An additional concern of McAliley and an impetus of her campaign is the recent tax cap election intended to raise property tax slightly, using the money to increase teacher salaries and improve the level of education.
As a taxpayer, I am unhappy because I voted for the tax cap in order to provide better education for my child, but instead they are putting the maximum number of students in each classroom.
They are going to increase the amount of work teachers have to do and minimize the personal time they can give to students. I feel the election was misleading, she said.
McAliley believes that solutions to the funding issues and ability for schools to divide classrooms and provide adequate learning resources rely on modifying the TAAS rewards system.
The TAAS rewards give $10,000 in funding to schools that achieve the recognized exemplary status with a certain number of students passing the standardized test. The emphasis placed on the TAAS test causes schools to perform according to strict curriculum guidelines, which may or may not be the knowledge needed by the students, McAliley said.
Teachers have told me the TAAS is a minimal level test, and it is frustrating to teach everything to a minimal level without being able to exceed that and not even be able to teach average, she said.
The methods of scoring TAAS, of evaluating the schools based on the scores and of funding go hand-in-hand, McAliley said.
McAliley has contacted the Texas Education Agency because she does not like the way TAAS is being used.

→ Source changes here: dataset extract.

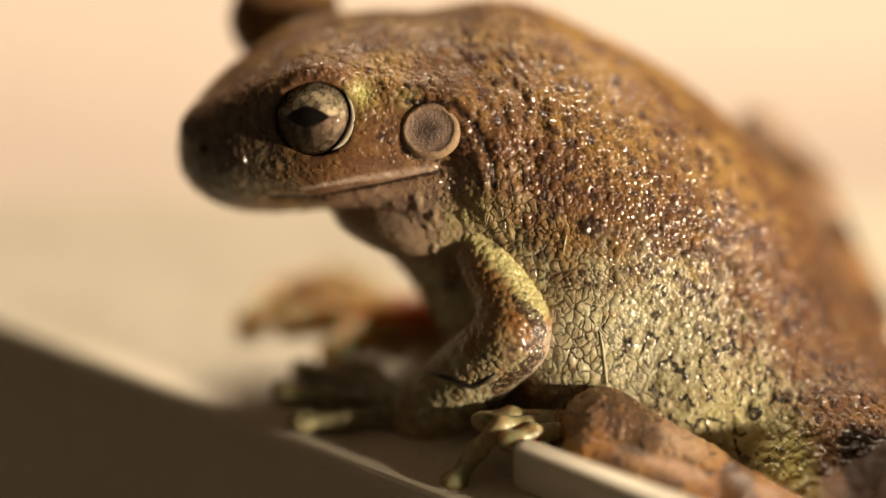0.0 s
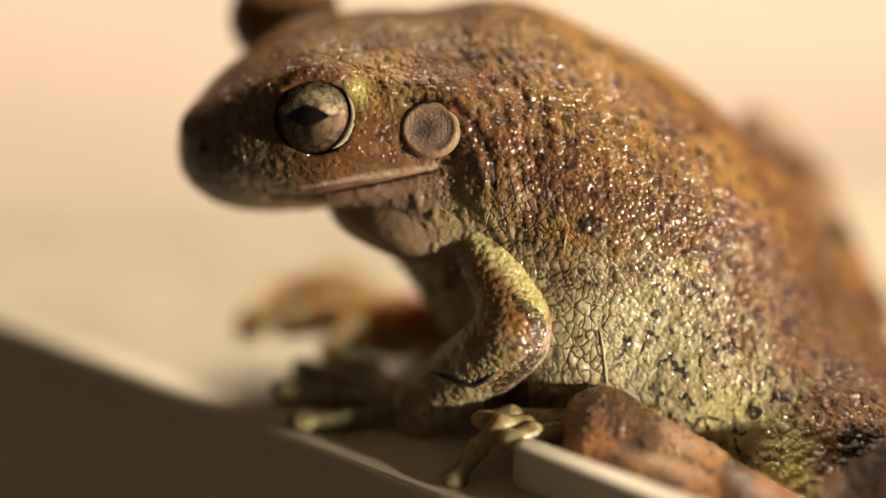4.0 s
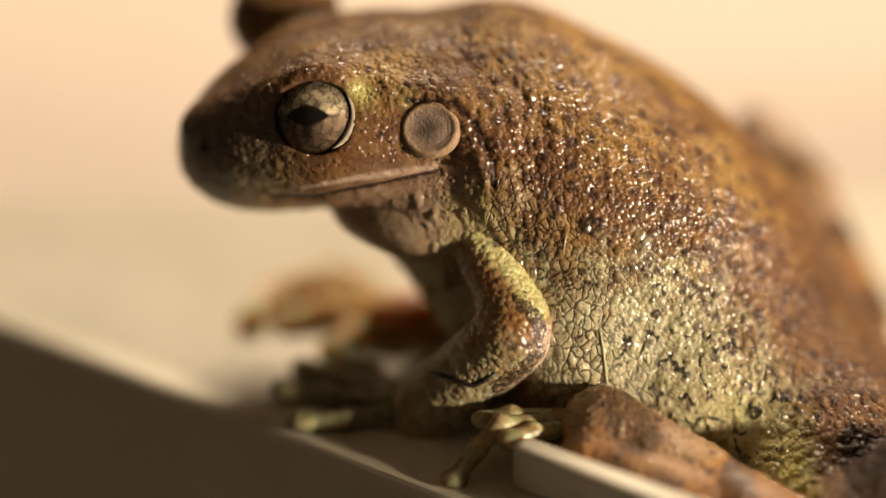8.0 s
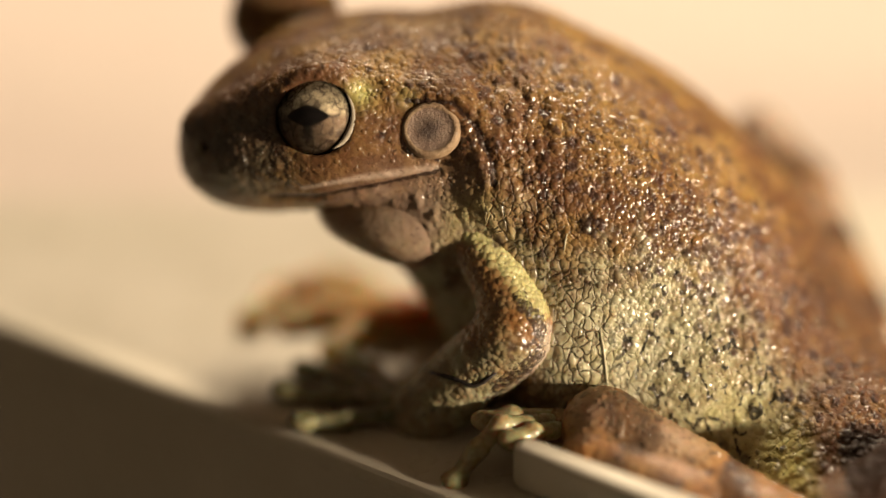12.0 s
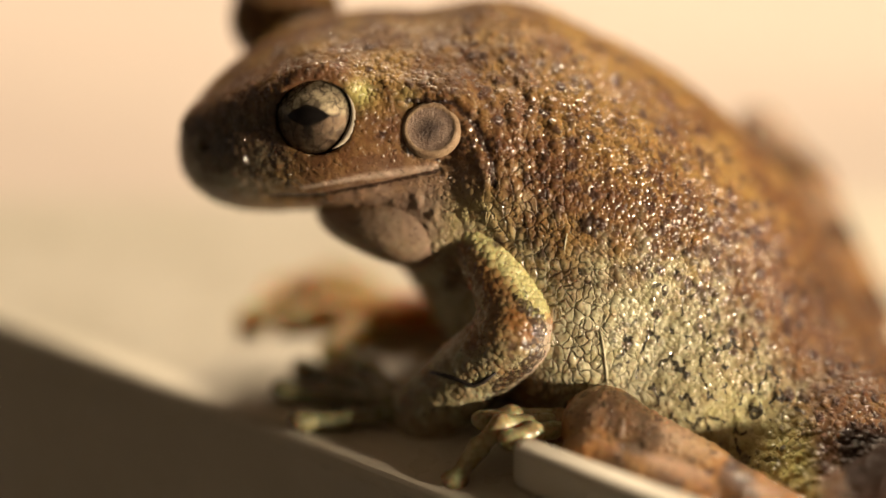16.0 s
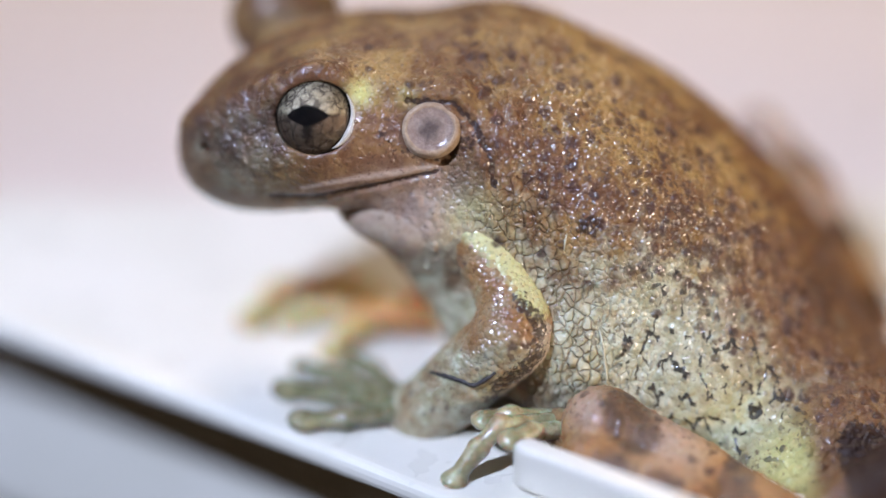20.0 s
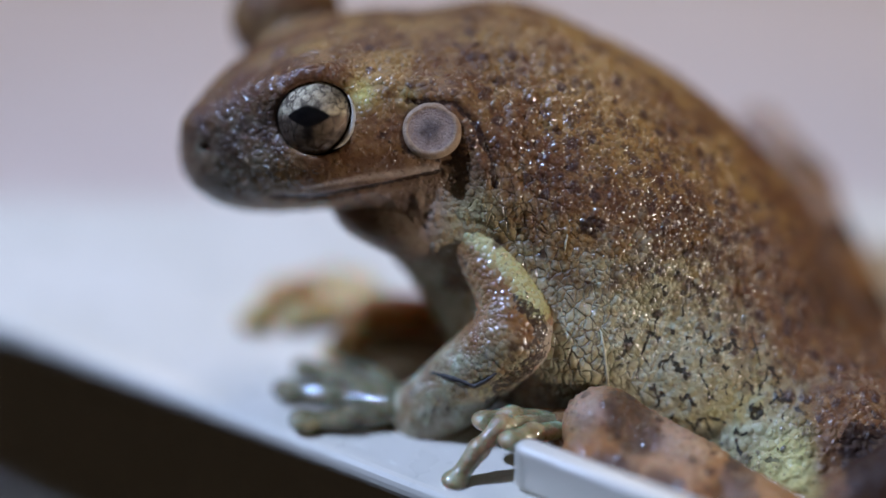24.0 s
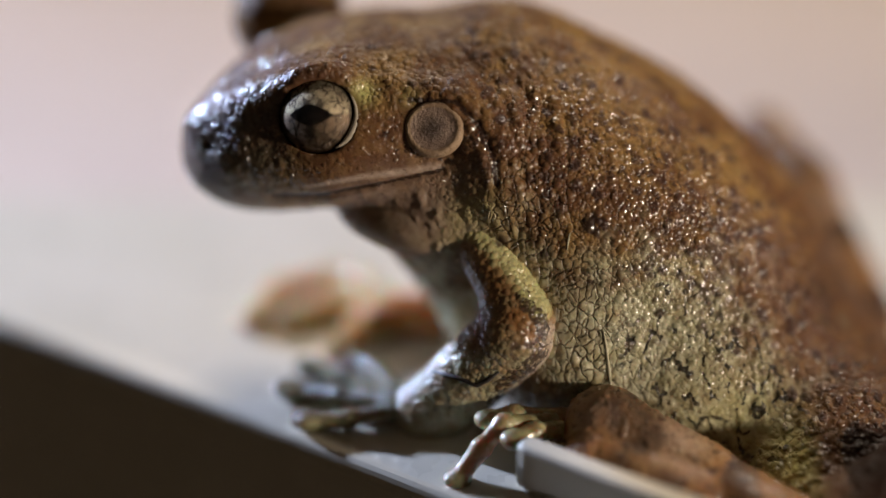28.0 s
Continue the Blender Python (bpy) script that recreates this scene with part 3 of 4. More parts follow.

It subcategorizes the results into race, and that is the way its reported to the public. I believe its a negative way to present the scores, she said.
She believes the scores should be an internal diagnostic tool.
The schools can find out where we are being effective, where we are not and where we need to improve. As a diagnostic tool, I am all for TAAS and standardized testing. As a funding tool, as the overpowering dictator it has become, I am against it, she said.